I have two dedicated servers and no hardware firewall. I'd like to forward all requests that come into the primary server on port 1008 to be fulfilled by another dedicated server on the same network. I know I need to set up some kind of TCP proxy, but I first heard of IPTables yesterday. Any quick tips?

A: 

First off I would recommend you get a firewall in place. I've used Shorewall for a long time to manage iptables and it is pretty easy to configure. Second if you use something like Shorewall there are easy guides on how to do DNAT (port fowarding).

carson
+2  A: 

The easiest way is to use something which is just a TCP proxy. It is possible to achieve this using iptables, but not easy.

It is easy to forward requests from A intended for B to C (using DNAT) but harder to get C's responses to go back to A via B (because DNAT does not change the sender address).
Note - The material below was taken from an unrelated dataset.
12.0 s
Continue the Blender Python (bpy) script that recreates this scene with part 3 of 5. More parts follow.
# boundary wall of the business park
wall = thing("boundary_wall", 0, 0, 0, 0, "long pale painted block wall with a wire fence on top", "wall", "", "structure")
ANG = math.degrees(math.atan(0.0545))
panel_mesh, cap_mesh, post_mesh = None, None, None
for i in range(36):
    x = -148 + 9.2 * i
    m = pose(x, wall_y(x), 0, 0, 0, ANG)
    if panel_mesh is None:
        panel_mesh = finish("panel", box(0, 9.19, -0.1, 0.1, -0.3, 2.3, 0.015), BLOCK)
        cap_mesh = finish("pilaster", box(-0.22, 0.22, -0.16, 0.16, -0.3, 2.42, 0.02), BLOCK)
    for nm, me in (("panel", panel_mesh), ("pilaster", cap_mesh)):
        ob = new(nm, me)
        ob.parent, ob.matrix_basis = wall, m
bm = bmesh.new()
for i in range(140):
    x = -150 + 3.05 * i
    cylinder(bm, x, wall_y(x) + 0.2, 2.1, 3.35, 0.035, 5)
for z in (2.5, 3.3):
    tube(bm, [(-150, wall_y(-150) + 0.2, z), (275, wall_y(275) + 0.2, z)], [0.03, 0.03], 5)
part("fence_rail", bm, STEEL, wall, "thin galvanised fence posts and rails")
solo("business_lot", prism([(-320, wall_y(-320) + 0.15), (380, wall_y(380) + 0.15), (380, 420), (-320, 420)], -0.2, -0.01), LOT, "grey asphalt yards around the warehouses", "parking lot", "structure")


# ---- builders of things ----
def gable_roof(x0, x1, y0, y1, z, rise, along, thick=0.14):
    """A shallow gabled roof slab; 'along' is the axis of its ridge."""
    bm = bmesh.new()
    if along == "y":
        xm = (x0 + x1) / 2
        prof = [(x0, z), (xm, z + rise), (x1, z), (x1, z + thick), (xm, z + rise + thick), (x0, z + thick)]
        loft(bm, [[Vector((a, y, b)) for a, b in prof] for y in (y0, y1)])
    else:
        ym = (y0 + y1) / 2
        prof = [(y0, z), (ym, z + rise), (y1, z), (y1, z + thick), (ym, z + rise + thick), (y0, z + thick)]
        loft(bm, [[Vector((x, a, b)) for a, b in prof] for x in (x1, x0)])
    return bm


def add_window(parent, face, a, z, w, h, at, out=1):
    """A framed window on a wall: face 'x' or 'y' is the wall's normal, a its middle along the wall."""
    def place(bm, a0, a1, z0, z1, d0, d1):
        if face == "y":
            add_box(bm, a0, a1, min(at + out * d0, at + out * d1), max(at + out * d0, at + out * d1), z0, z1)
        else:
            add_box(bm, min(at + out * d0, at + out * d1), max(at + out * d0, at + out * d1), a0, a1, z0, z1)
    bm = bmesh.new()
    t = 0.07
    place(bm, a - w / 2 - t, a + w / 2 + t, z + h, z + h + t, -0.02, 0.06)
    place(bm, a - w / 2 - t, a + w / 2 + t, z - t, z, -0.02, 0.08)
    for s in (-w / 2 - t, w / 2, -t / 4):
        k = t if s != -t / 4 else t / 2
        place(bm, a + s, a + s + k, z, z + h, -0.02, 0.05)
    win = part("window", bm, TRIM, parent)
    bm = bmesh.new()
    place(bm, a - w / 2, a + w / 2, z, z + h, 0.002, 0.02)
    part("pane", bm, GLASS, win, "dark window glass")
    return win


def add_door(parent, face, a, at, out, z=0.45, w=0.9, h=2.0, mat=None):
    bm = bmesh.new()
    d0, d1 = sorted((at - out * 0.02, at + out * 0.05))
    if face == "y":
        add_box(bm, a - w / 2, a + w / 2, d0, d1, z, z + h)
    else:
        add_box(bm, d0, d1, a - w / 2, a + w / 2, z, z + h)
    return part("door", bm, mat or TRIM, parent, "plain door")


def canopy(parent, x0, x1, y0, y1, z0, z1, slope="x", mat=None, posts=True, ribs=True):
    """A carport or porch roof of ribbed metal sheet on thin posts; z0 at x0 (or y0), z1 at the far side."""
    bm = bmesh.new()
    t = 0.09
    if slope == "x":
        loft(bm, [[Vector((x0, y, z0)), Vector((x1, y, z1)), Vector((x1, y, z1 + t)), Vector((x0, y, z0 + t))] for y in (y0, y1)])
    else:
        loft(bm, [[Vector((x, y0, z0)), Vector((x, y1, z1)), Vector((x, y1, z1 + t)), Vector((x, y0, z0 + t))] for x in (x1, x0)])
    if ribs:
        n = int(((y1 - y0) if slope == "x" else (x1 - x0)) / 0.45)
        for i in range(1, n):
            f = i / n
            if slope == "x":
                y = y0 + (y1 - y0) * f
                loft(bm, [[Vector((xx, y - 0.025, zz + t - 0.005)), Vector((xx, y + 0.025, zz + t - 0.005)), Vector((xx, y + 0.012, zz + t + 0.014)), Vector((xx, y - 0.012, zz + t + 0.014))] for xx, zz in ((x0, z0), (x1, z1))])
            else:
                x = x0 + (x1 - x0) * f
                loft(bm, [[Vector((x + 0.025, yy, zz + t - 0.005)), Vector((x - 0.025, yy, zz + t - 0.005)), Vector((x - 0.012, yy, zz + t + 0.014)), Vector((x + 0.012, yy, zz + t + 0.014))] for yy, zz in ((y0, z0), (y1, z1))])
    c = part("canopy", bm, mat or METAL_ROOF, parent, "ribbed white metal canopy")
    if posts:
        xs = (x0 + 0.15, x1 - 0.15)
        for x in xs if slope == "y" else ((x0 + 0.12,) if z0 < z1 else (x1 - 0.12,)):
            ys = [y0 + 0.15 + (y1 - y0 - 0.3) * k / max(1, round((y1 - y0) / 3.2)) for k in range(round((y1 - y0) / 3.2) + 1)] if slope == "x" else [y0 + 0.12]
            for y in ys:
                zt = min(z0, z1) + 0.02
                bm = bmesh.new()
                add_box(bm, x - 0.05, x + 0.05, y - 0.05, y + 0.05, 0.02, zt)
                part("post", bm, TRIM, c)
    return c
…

A would then ignore the responses as they'd be coming from C rather than B.

Essentially the way of doing it would be to set up B as C's default gateway, and using forwarding, however, this places an additional point of failure in B; if B fails, C's outbound traffic (including responses to requests sent to C directly) would end up going down a black hole.
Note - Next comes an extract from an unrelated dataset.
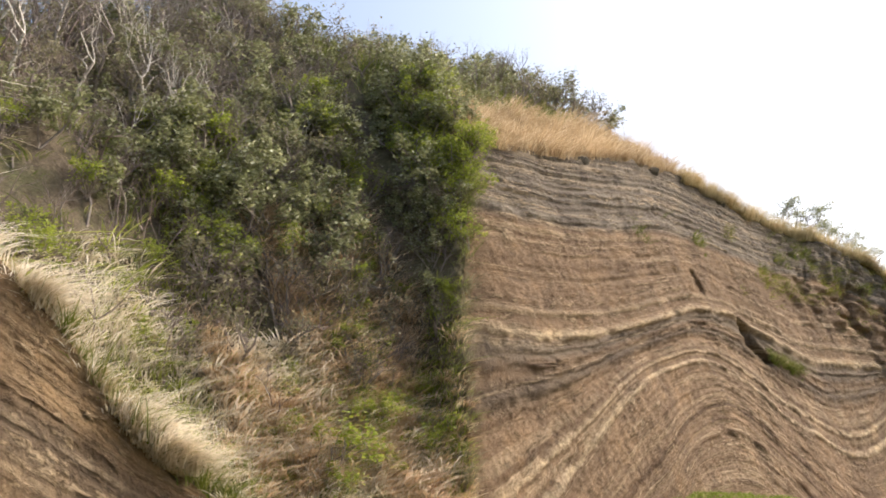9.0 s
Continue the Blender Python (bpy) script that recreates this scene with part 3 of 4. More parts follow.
# a wooded ridge far off past the end of the cliffs
ridge_line, ridge_u = curve([(60, 485), (120, 466), (170, 450), (206, 437), (216, 433), (240, 421), (290, 396), (350, 362), (420, 330)], 2.0)
ridge_top = soft_table(ridge_u, [(0, 44), (64, 42), (116, 38), (155, 33.2), (166, 28.4), (193, 23.8), (249, 14), (318, -2), (396, -13)], 6)
ridge_v = np.r_[np.linspace(-70, 0, 36), 8, 20, 45, 90]
RU, RV = np.meshgrid(ridge_u, ridge_v, indexing="ij")
rt2 = np.gradient(ridge_line[:, :2], axis=0)
rt2 /= np.linalg.norm(rt2, axis=1)[:, None]
RX, RY = ridge_line[:, 0:1] - rt2[:, 1:2] * RV, ridge_line[:, 1:2] + rt2[:, 0:1] * RV
RZ = -14 + (ridge_top[:, None] + 14) * np.interp(RV, [-70, -30, 0, 30, 90], [0, 0.72, 1, 0.7, 0])
RZ = RZ + ((fbm(RX * 0.05, RY * 0.05, 0 * RX, 3) - 0.5) * 6 + (fbm(RX * 0.35, RY * 0.35, 0 * RX + 4, 3) - 0.5) * 4.5) * np.clip((70 + RV) / 20, 0, 1)
far_hill = mesh_object("far_hill", np.stack([RX, RY, RZ], -1).reshape(-1, 3), grid_faces(len(ridge_u), len(ridge_v)), MAT_RIDGE)
tagged(far_hill, "dark wooded ridge far off past the cliffs", "hill", kind="structure")


def mound_at(a, r):
    """A point of the mound against the cliff's end: angle, share of its radius."""
    x, y = 102.2 + 5.6 * r * np.cos(a), 207.2 + 6.5 * r * np.sin(a)
    z = -13 + 16.0 * np.sqrt(np.clip(1 - r ** 3, 0, 1)) + (fbm(x * 0.5, y * 0.5, 0 * x, 3) - 0.5) * 1.6
    return np.stack([x, y, z], -1)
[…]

Using IPtables it is possible without this routing trick I think, but you'd need to have the same connection SNAT'd and DNAT'd, which is tricky at best.

Normally in such situations, most people put another host (firewall) in front of the two machines and have it make DNAT decisions - of course this introduces a point of failure as well, which is why in critical setups, the firewall typically has a rendundant backup (its configuration is synchronised and sometimes its connection tracking table is)

MarkR
A: 

Carson is right: put a bridging firewall between servers and clients. Shorewall (IP tables) can then redirect traffic to different ports and different machines.
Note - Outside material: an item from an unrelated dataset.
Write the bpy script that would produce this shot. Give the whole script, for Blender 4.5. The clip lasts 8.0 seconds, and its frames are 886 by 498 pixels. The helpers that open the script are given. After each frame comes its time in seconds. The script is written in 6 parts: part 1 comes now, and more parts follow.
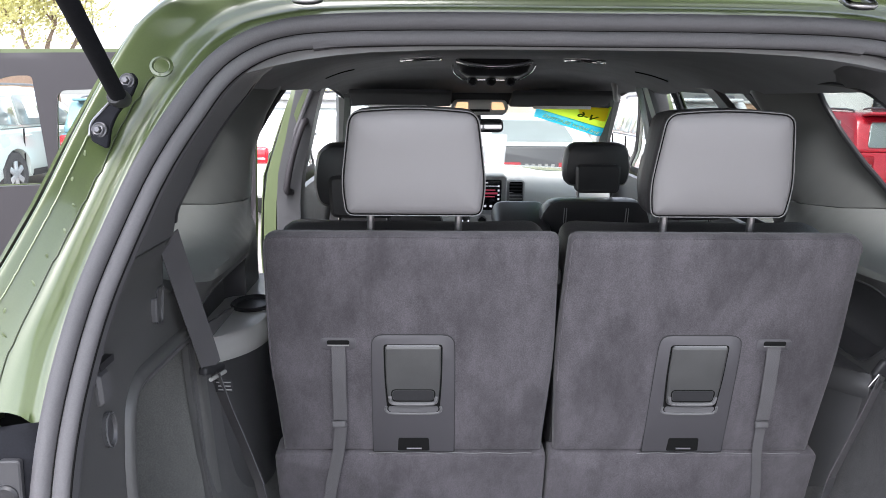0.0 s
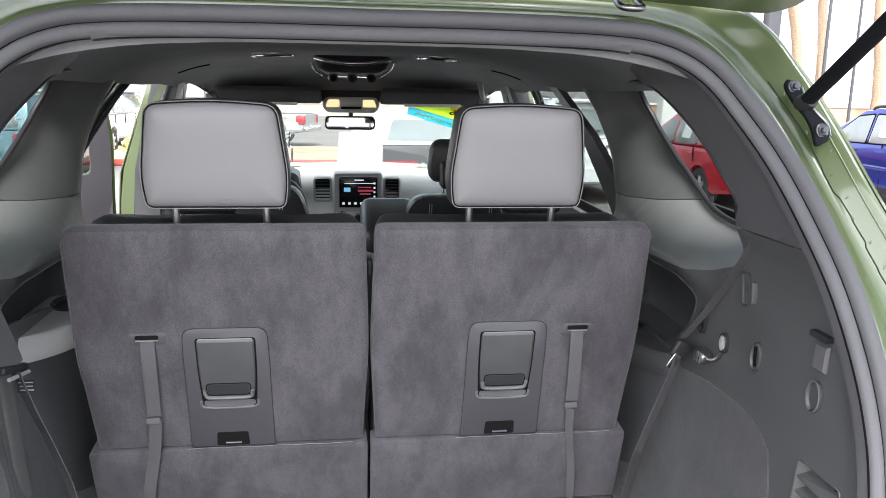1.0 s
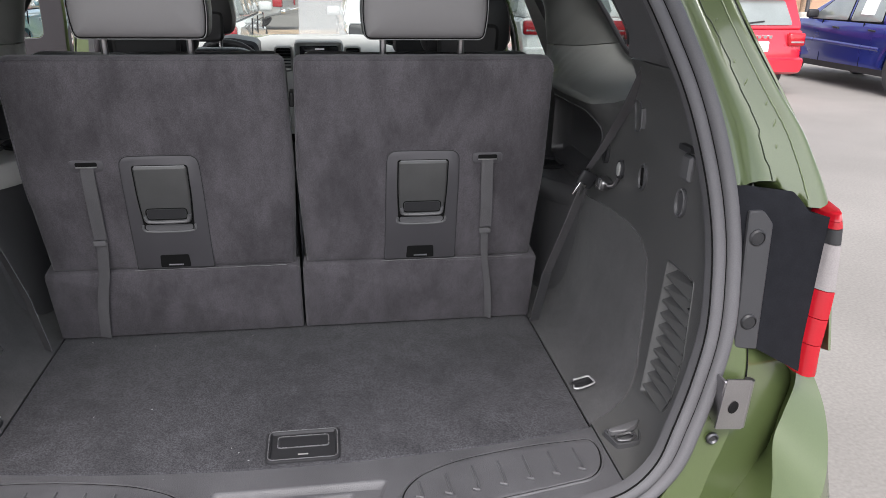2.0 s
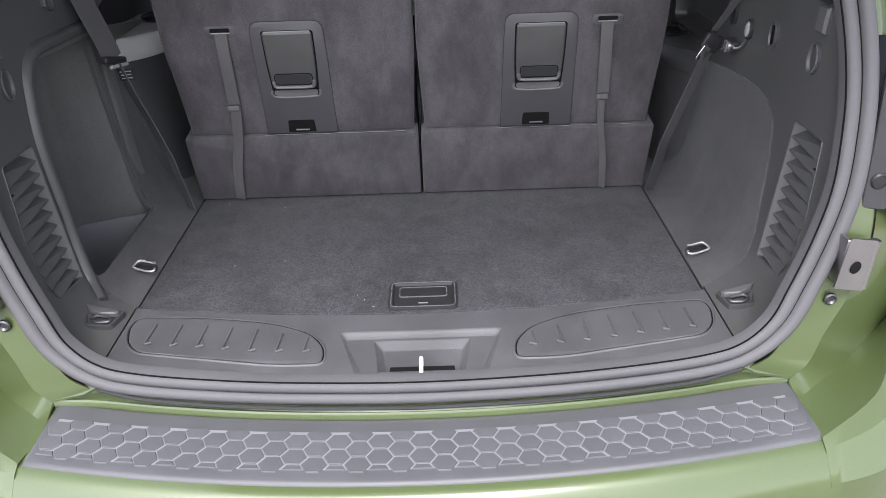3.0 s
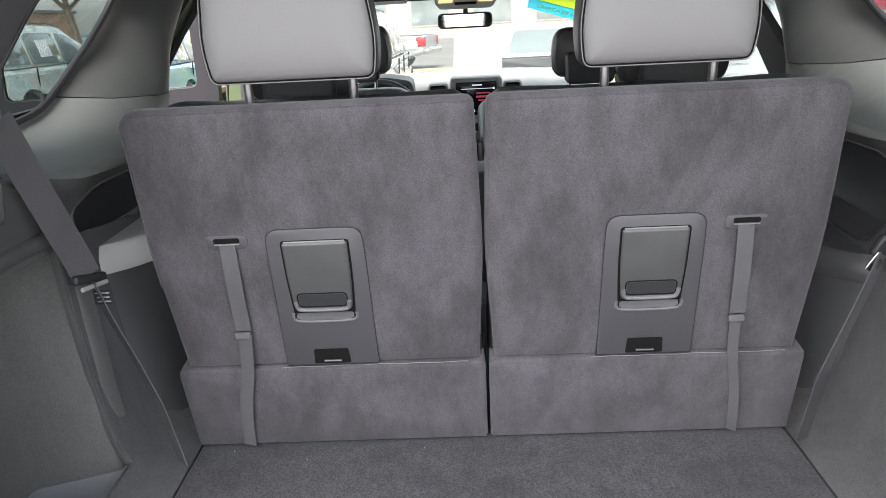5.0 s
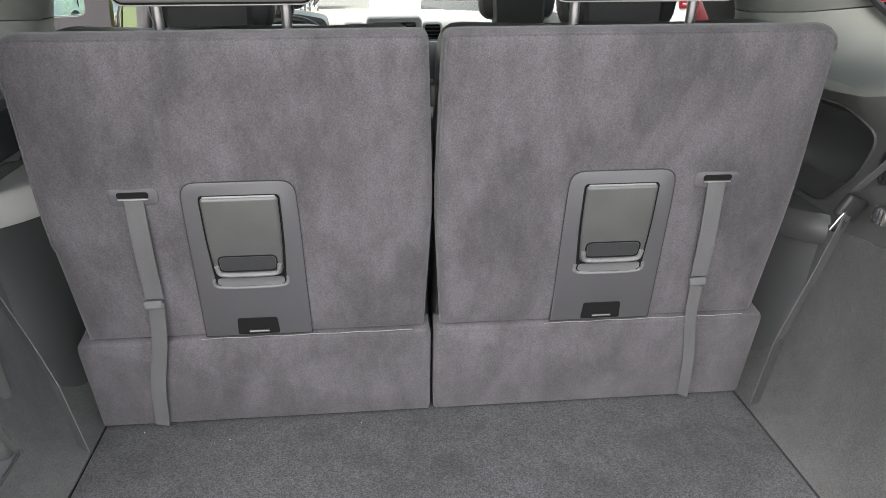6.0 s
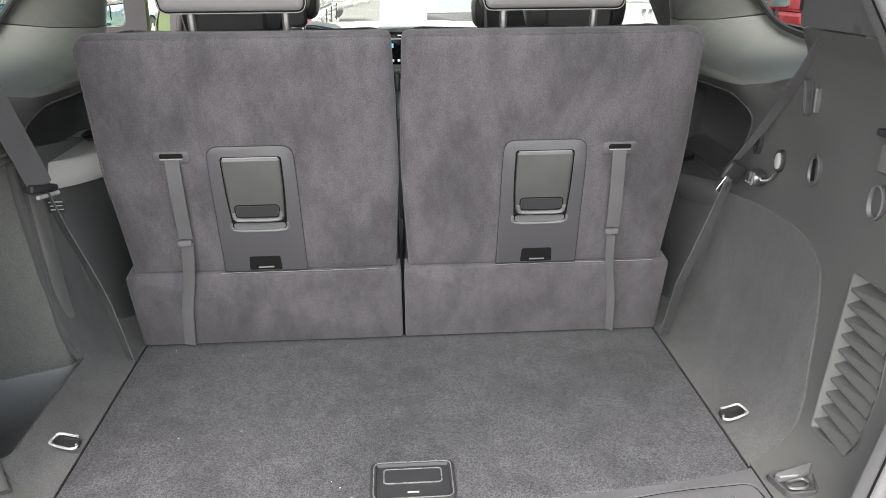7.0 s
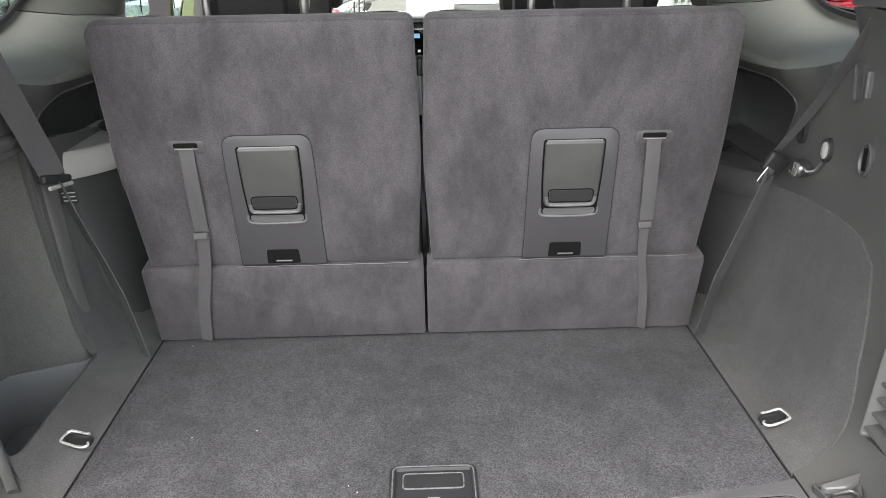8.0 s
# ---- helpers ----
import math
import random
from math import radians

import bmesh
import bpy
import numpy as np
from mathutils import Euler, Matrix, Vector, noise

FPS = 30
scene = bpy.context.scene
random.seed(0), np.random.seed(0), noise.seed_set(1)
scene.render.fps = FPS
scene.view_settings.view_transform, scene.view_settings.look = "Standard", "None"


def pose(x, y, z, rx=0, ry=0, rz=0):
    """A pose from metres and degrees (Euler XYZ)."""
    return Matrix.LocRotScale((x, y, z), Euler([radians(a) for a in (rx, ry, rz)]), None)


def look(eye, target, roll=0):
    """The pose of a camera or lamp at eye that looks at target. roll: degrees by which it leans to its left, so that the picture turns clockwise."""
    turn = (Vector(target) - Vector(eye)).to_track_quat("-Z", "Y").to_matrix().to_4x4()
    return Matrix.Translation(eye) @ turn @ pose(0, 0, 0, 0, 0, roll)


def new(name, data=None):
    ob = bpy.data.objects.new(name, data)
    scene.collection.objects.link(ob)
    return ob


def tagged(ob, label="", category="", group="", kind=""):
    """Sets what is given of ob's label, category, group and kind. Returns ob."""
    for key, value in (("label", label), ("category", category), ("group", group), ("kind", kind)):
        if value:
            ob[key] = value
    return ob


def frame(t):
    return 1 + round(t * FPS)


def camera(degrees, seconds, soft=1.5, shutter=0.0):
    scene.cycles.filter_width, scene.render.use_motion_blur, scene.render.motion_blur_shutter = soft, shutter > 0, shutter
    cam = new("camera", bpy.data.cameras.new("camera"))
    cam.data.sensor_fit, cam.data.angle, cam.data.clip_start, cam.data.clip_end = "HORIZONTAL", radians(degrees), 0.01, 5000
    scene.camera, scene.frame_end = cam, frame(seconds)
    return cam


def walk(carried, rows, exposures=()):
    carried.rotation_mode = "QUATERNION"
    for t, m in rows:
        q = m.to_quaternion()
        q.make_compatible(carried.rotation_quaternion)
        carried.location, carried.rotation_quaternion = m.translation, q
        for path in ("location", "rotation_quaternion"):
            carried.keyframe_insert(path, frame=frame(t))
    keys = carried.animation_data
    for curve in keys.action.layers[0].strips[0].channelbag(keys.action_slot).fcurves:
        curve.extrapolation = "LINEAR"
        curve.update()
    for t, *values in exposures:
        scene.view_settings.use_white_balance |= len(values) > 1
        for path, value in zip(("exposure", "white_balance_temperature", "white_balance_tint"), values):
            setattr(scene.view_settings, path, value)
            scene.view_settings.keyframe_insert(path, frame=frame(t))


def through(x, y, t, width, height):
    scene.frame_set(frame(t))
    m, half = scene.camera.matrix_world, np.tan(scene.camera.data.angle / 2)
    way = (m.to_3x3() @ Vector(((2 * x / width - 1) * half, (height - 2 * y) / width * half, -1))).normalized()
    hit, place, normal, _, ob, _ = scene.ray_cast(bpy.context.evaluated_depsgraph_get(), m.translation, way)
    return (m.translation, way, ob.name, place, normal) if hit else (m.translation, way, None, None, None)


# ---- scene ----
# ---- camera ----
cam = camera(60.7, 8.0, soft=0.6)
PATH = [
    (0, (-0.238, -1.385, 1.731), (-0.206, 0.562, 1.276), 0.5),
    (0.3, (-0.206, -1.367, 1.729), (-0.185, 0.581, 1.279), 0.4),
    (0.5, (-0.178, -1.373, 1.731), (-0.122, 0.574, 1.279), 0.6),
    (0.7, (-0.139, -1.383, 1.73), (-0.008, 0.561, 1.277), 0.8),
    (1, (-0.052, -1.427, 1.724), (0.213, 0.503, 1.272), 1.2),
    (1.2, (-0.015, -1.469, 1.72), (0.309, 0.451, 1.264), 1.4),
    (1.5, (0.043, -1.526, 1.702), (0.365, 0.384, 1.203), 1.1),
    (1.7, (0.067, -1.563, 1.68), (0.383, 0.323, 1.092), 1.0),
    (2.8, (0.073, -1.669, 1.584), (0.161, 0.084, 0.626), -0.6),
    (3, (0.048, -1.674, 1.597), (0.046, 0.074, 0.627), -1.9),
    (3.2, (0.020, -1.677, 1.608), (-0.086, 0.078, 0.654), -3.2),
    (3.3, (0.018, -1.682, 1.614), (-0.134, 0.088, 0.693), -3.7),
    (3.5, (0.032, -1.685, 1.638), (-0.166, 0.141, 0.848), -4.3),
    (3.7, (0.038, -1.685, 1.652), (-0.157, 0.188, 0.981), -4.2),
    (4, (0.052, -1.674, 1.665), (-0.141, 0.227, 1.075), -4.2),
    (4.5, (0.05, -1.567, 1.656), (-0.132, 0.345, 1.099), -3.9),
    (4.8, (-0.002, -1.367, 1.615), (-0.124, 0.547, 1.043), -3.4),
    (5, (-0.022, -1.187, 1.596), (-0.094, 0.706, 0.956), -3.0),
    (5.2, (-0.052, -1.016, 1.568), (-0.043, 0.844, 0.831), -2.1),
    (6.3, (-0.085, -1.113, 1.568), (0.096, 0.72, 0.792), 0.0),
    (6.5, (-0.033, -1.249, 1.574), (0.09, 0.601, 0.825), -0.4),
    (6.7, (-0.015, -1.344, 1.580), (0.105, 0.503, 0.82), -0.4),
    (7, (-0.006, -1.4, 1.589), (0.11, 0.451, 0.842), -0.4),
    (7.5, (-0.010, -1.38, 1.580), (0.092, 0.471, 0.832), -0.6),
    (8, (0.004, -1.343, 1.566), (0.047, 0.506, 0.804), -1.0),
]
EXPOSURES = [(0.0, 2.56, 6250, 14), (0.7, 2.72, 6350, 13), (1.0, 2.68, 6350, 12), (1.5, 2.10, 6500, 12), (1.8, 1.75, 6550, 12), (2.2, 1.85, 6450, 14), (3.0, 2.14, 6350, 14), (3.6, 2.12, 6350, 14), (4.0, 2.03, 6350, 12), (4.5, 2.16, 6350, 12), (5.0, 2.75, 6500, 11), (5.8, 2.85, 6700, 8), (6.5, 3.18, 6800, 8), (7.0, 2.93, 6800, 8), (8.0, 2.73, 6800, 8)]
walk(cam, [(t, look(eye, target, roll)) for t, eye, target, roll in PATH], EXPOSURES)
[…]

With the firewall being a bridge, you don't have to change your network settings, yet the bridge interface has to be assigned one IP address of each network clients and servers are in. Else the redirection won't work.

Caveat: the machine where the connection originally was pointed to has to be online (means: its IP address has to be in use), else the redirect won't work.

If the redirection is meant as a means of failover for high-availability, I would consider a load balancer (cluster) instead of the firewall, which leads to linux virtual server (for a general approach) or to a load balancer software like Apache (with mod proxy_balancer), balance or pount (if only http request are to be balanced). There's also hardware appliances like from f5 for load balancing.